The economic and operational model for these machines also differs starkly from industrial robotics. A factory robot is a capital investment justified by a single, high-volume production line running multiple shifts. An agricultural robot may need to justify its cost over a much smaller acreage, performing a task that is seasonal and weather-dependent. This has led to innovative business models, such as Robotics-as-a-Service (RaaS), where a grower pays per acre treated or per hour of operation rather than purchasing the machine outright. It also pushes design towards versatility. A single robotic platform might be designed to carry different payloads—a multispectral camera one week, a weeding tool the next—spreading its cost across multiple tasks and extending its useful season. The autonomy stack, from perception to planning to control, becomes a reusable core to which different “tools” are attached.

Looking at the system as a whole, an autonomous farming robot can be understood as a layered architecture. At the bottom is the physical platform: the chassis, drivetrain, and power system that provide mobility. This platform must contend with the fundamental physics of soil-machine interaction, balancing traction, flotation, and compaction. Above this is the perception layer, the suite of sensors and algorithms that build an understanding of the environment. This layer processes raw data from cameras, LiDAR, radar, and other sensors into semantic information: “crop plant,” “weed,” “obstacle,” “ripe fruit.” The planning layer takes this semantic map and decides on a course of action, generating a path through the field or a sequence of motions for a harvesting arm. Finally, the control layer executes these plans, sending commands to motors and actuators, using feedback from the perception system to correct for errors in real time. This closed-loop sense-plan-act cycle is what defines autonomy.

The development of such systems is inherently interdisciplinary. It requires agronomists who understand plant physiology and farm operations; mechanical engineers who can design robust, lightweight structures; electrical engineers who can create reliable sensor and power systems; computer scientists who can develop efficient algorithms for perception and planning; and data scientists who can train and validate the machine learning models that give the robot its ability to “see” and “decide.” No single discipline holds the key. Progress happens at the intersections, where an understanding of how a strawberry attaches to its calyx informs the design of a cutting end-effector, or where knowledge of soil moisture’s effect on reflectance informs the preprocessing of a spectral image.

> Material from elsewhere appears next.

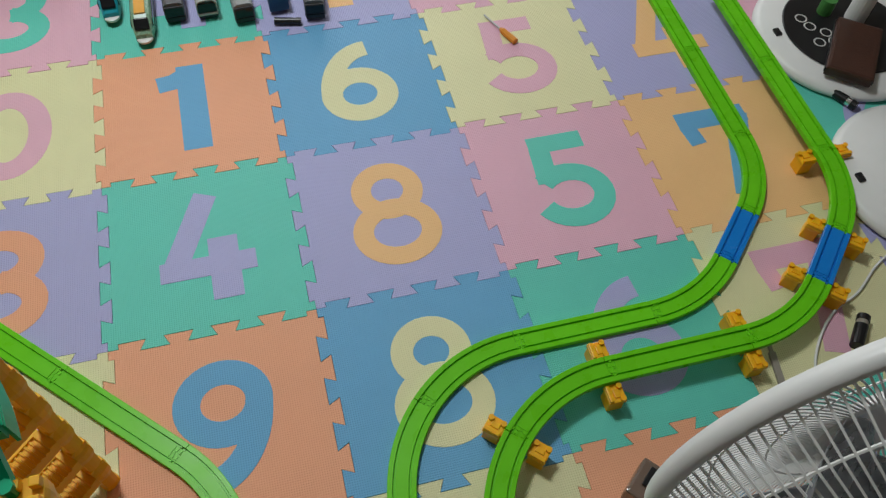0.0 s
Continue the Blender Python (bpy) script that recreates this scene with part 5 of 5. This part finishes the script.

This systems-level perspective is perhaps the most important foundation of all. A brilliant perception algorithm is useless if the robot’s battery dies before it can cover the field. A perfectly designed harvesting gripper fails if the robot cannot reliably find the fruit in the dappled light under a canopy. A sophisticated path planner is irrelevant if the robot’s wheels cannot gain enough traction in wet clay. Every component is interdependent, and the performance of the whole is gated by its weakest link. Building agricultural robots is therefore an exercise in holistic design, where compromises must be carefully weighed. Adding more sensors improves perception but increases cost, weight, and power consumption. A larger battery extends range but increases soil compaction. A faster travel speed reduces time in the field but may increase the risk of missing a target or damaging a crop.

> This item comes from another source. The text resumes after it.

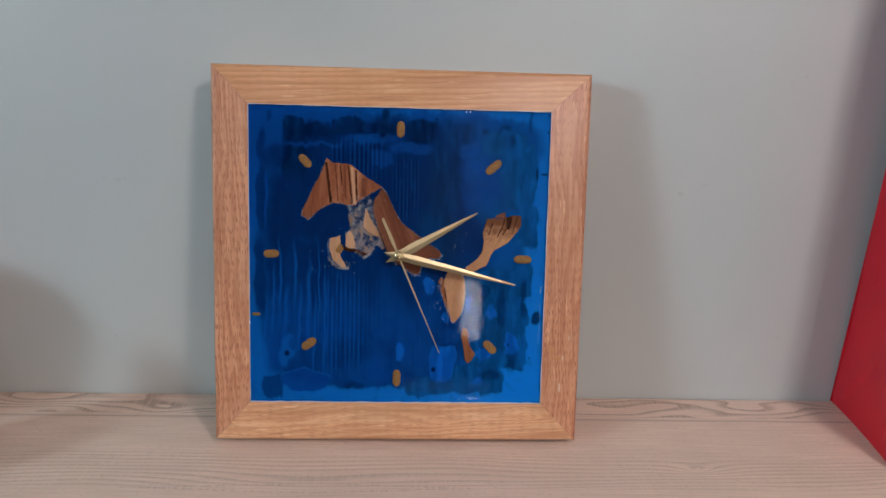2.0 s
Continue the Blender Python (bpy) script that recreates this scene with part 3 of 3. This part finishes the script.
# an unseen dark curtain added before the west windows: its slanted edge shapes their reflection
bm = bmesh.new()
rows = []
for i in range(41):
    z = 0.06 + 2.26 * i / 40
    edge = -2.05 - 1.15 * max(0.0, z - 1.49)
    row = []
    for j in range(31):
        y = -3.10 + (max(edge, -2.96) + 3.10) * j / 30
        row.append(bm.verts.new((X0 + 0.07 + 0.022 * math.sin(j * 1.25 + 0.02 * i), y, z)))
    rows.append(row)
for a, b in zip(rows, rows[1:]):
    for j in range(30):
        bm.faces.new((a[j], a[j + 1], b[j + 1], b[j]))
bmesh.ops.solidify(bm, geom=bm.faces[:], thickness=0.003)
thing("curtain", bm, CLOTH, "unseen dark grey cloth curtain, added to cut the window's reflection aslant", "curtain", smooth=True)
thing("floor", box((X0 - T, Y0 - T, -0.1), (X1 + T, WALL_Y + T, -0.001)), FLOORING, "brown wooden floor", "floor", kind="structure")
thing("ceiling", box((X0 - T, Y0 - T, H + 0.001), (X1 + T, WALL_Y + T, H + 0.1)), CEIL, "plain pale grey painted ceiling", "ceiling", kind="structure")

# unseen ribbed radiator under the narrow window and pale rug, added as pale patches for the resin to reflect
radiator = empty("radiator", pose(0.50, Y0 + 0.07, 0.28), "white ribbed radiator on the wall under the narrow window", "radiator")
for k in range(12):
    part("rib", bevel(box((-0.45 + 0.075 * k, -0.045, 0.0), (-0.385 + 0.075 * k, 0.045, 0.46)), 0.012), ENAMEL, radiator)
for z in (0.045, 0.415):
    part("pipe", box((-0.47, -0.015, z - 0.015), (0.46, 0.015, z + 0.015)), ENAMEL, radiator)
for x in (-0.30, 0.30):
    part("bracket", box((x - 0.02, -0.068, 0.34), (x + 0.02, -0.045, 0.38)), ENAMEL, radiator)
thing("rug", bevel(box((0.25, -5.7, 0.0), (0.95, -4.3, 0.012)), 0.004), RUG, "pale grey woven rug on the floor", "rug")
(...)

The history of technology in agriculture is a history of scaling up. The tractor scaled the power of a single human by orders of magnitude. The combine harvester scaled the act of reaping and threshing. Precision agriculture, using GPS and variable-rate technology, scaled the ability to manage variability within a field. Agricultural robotics represents the next logical step in this progression: scaling the judgment and dexterity of a human worker. It is not about replacing the farmer, but about providing a tool that can perform the right action, at the right place, at the right time, with a consistency and at a scale that human labor alone cannot achieve. The robot does not get tired, does not have a bad day, and can work through the night if the harvest window is closing. It can count every plant and note every anomaly, generating a data stream that transforms farming from a practice based on field averages to one based on individual plant care.

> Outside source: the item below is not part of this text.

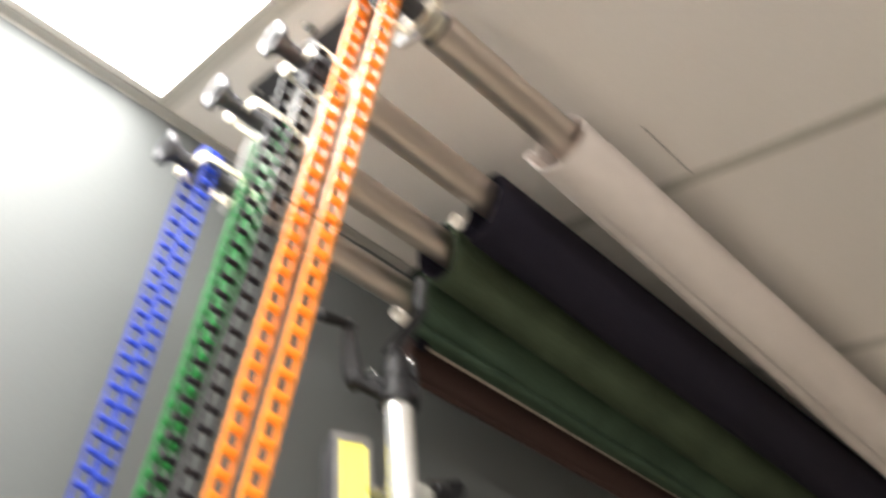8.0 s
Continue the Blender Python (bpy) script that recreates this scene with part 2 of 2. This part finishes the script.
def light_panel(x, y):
    e = thing("ceiling_light", (x, y, H), "square white lit panel set flush in the ceiling grid; the southern one is added fill", "ceiling light", "ceiling lights")
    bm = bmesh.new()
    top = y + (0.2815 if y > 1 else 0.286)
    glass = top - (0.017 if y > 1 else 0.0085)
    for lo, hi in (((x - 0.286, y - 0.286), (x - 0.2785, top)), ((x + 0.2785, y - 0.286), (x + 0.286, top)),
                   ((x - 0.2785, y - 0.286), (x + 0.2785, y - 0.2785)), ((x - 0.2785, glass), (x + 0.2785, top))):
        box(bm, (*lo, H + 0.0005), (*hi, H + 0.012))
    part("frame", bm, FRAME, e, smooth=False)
    # Unseen tray, added to keep the diffuser's glow out of the frame gaps.
    part("housing", box(bmesh.new(), (x - 0.286, y - 0.286, H + 0.0122), (x + 0.286, top, H + 0.045)), STEEL_GREY, e, "unseen steel tray that blocks the panel's upward light", smooth=False)
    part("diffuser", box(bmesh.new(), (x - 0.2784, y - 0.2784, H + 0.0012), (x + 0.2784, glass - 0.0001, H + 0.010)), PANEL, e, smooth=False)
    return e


ceiling()
grid()
open_joint()
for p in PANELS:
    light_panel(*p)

# ---- the rack ----
TUBE_Y = [1.438, 1.576, 1.679, 1.788]
TUBE_Z = [2.420, 2.380, 2.344, 2.308]
TUBE_R = 0.025
X_TUBE, X_FAR = 1.515, 4.32
COLOURS = ["orange", "black", "green", "blue"]


def bracket(x, name_label):
    e = thing("rack_bracket", (x, 1.62, H), name_label, "bracket", "rack brackets")
    bm = slab(bmesh.new(), rounded(0.051, 0.395, 0.010), (x + 0.005, 1.6205, H - 0.0025), (1, 0, 0), (0, 1, 0), 0.004)
    part("plate", bm, STEEL_BLACK, e, smooth=False)
    for dx, y in ((-0.011, 1.437), (0.017, 1.437), (-0.009, 1.803), (0.017, 1.803)):
        part("bolt", lathe(bmesh.new(), (x + dx, y, H - 0.0045), (0, 0, -1), [(0, 0.0052), (0.0015, 0.005), (0.003, 0.0035), (0.0036, 0.001)], 12), SCREW, e, "zinc bolt head")
    for y, z in zip(TUBE_Y, TUBE_Z):
        top = H - 0.0045 - z
        shape = [(0.024, top), (0.050, top), (0.048, 0.004), (0.050, -0.014), (0.036, -0.023), (0.010, -0.027), (-0.013, -0.025), (-0.024, -0.016),
                 (-0.029, -0.004), (-0.025, -0.004), (-0.022, -0.012), (-0.012, -0.019), (0.004, -0.019), (0.018, -0.012), (0.024, 0.0)]
        part("hook", slab(bmesh.new(), shape, (x + 0.012, y, z), (0, 1, 0), (0, 0, 1), 0.0035), STEEL_GREY, e, "grey steel hanging hook", smooth=False)
    return e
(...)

This foundation also highlights the non-negotiable importance of reliability. A factory robot might halt a production line if it fails; an agricultural robot failing in a remote field during a critical, weather-limited operation like harvest can mean the loss of a crop. This requirement for fail-operational behavior, or at least graceful degradation, shapes every design choice. It favors simpler, more robust mechanisms over complex, fragile ones. It demands rigorous testing not in labs, but in actual fields across multiple seasons. It means that the elegant algorithm must be reduced to a form that can run reliably on an embedded computer with limited power, perhaps under a searing sun that can throttle processors. The gap between a published research paper demonstrating a concept and a product that a farmer can trust is vast, and bridging it is the central challenge of the field.

Understanding these foundations—why agricultural environments are uniquely challenging, what constitutes the core autonomy stack, how the economic model shapes design, and the necessity of systems thinking and reliability—provides the essential framework for everything that follows. The chapters ahead will delve into the specifics: the sensors that allow a robot to see the invisible signals of plant stress, the algorithms that let it navigate a winding row of corn, the mechanical designs that enable a gentle tomato harvest, and the fleet management systems that coordinate a team of machines across a thousand-acre farm. But each of those topics is an answer to a question posed by the foundational realities outlined here. Before we can appreciate the solution, we must fully grasp the problem. The problem, in short, is this: how do we build a machine smart enough, tough enough, and gentle enough to tend to a living, breathing, and utterly unpredictable agricultural field? The rest of this book is dedicated to answering that question, piece by piece.